Exercise aim: Output each line exactly as it appears, skipping any embedded picture.

Material provided:
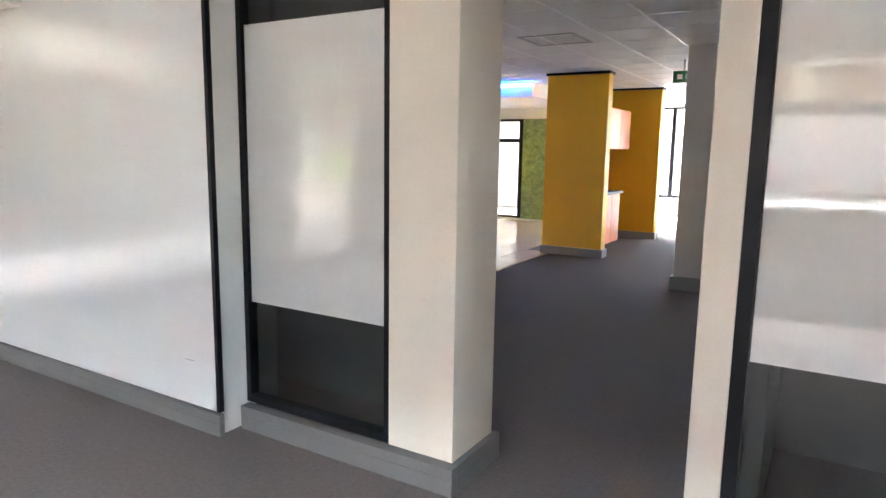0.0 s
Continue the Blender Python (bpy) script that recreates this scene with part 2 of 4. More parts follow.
def under(name, bm, material, parent, label="", smooth=False):
    """A part whose mesh is given in world places, under a thing that stands elsewhere."""
    o = part(name, bm, material, parent, label, smooth)
    top = Vector((0, 0, 0))
    p = parent
    while p is not None:
        top += p.location
        p = p.parent
    o.location = -top
    return o


def single(name, bm, material, label, category, group="", smooth=False):
    return tagged(part(name, bm, material, None, "", smooth), label, category, group)


def struct(name, bm, material, label, category="", smooth=False):
    return tagged(part(name, bm, material, None, "", smooth), label, category or name.split("_")[0], "", "structure")


# ---- plan ----
CEIL = 2.66
LEFT_Y, BACK_Y, FAR_X, BOARD_Y, PART_X = -2.385, -4.99, -9.66, 2.15, -6.09
HEAD, SILL_Z = 2.46, 0.87

# floor and ceiling
struct("floor", boxes((-9.9, 5.2, -5.2, 16.3, -0.12, 0.0)), CARPET, "brown-grey office carpet, worn and dusty", "floor")
tiles = bmesh.new()
gx, gy = -8.84, -1.5
troffers = {(1, 0), (-1, -3), (1, 4)}
vents = {(5, 3)}
holes = troffers | vents
for i in range(-2, 24):
    for j in range(-6, 30):
        if (i, j) in holes:
            continue
        x, y = gx + 0.6 * i, gy + 0.6 * j
        if y + 0.6 > 16.2 or (x < -9.9):
            continue
        if x + 0.6 > -5.4 and y < -2.75:
            continue
        box(tiles, x + 0.012, x + 0.588, y + 0.012, y + 0.588, CEIL, CEIL + 0.02)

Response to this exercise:
0.0 s
Continue the Blender Python (bpy) script that recreates this scene with part 2 of 4. More parts follow.
def under(name, bm, material, parent, label="", smooth=False):
    """A part whose mesh is given in world places, under a thing that stands elsewhere."""
    o = part(name, bm, material, parent, label, smooth)
    top = Vector((0, 0, 0))
    p = parent
    while p is not None:
        top += p.location
        p = p.parent
    o.location = -top
    return o


def single(name, bm, material, label, category, group="", smooth=False):
    return tagged(part(name, bm, material, None, "", smooth), label, category, group)


def struct(name, bm, material, label, category="", smooth=False):
    return tagged(part(name, bm, material, None, "", smooth), label, category or name.split("_")[0], "", "structure")


# ---- plan ----
CEIL = 2.66
LEFT_Y, BACK_Y, FAR_X, BOARD_Y, PART_X = -2.385, -4.99, -9.66, 2.15, -6.09
HEAD, SILL_Z = 2.46, 0.87

# floor and ceiling
struct("floor", boxes((-9.9, 5.2, -5.2, 16.3, -0.12, 0.0)), CARPET, "brown-grey office carpet, worn and dusty", "floor")
tiles = bmesh.new()
gx, gy = -8.84, -1.5
troffers = {(1, 0), (-1, -3), (1, 4)}
vents = {(5, 3)}
holes = troffers | vents
for i in range(-2, 24):
    for j in range(-6, 30):
        if (i, j) in holes:
            continue
        x, y = gx + 0.6 * i, gy + 0.6 * j
        if y + 0.6 > 16.2 or (x < -9.9):
            continue
        if x + 0.6 > -5.4 and y < -2.75:
            continue
        box(tiles, x + 0.012, x + 0.588, y + 0.012, y + 0.588, CEIL, CEIL + 0.02)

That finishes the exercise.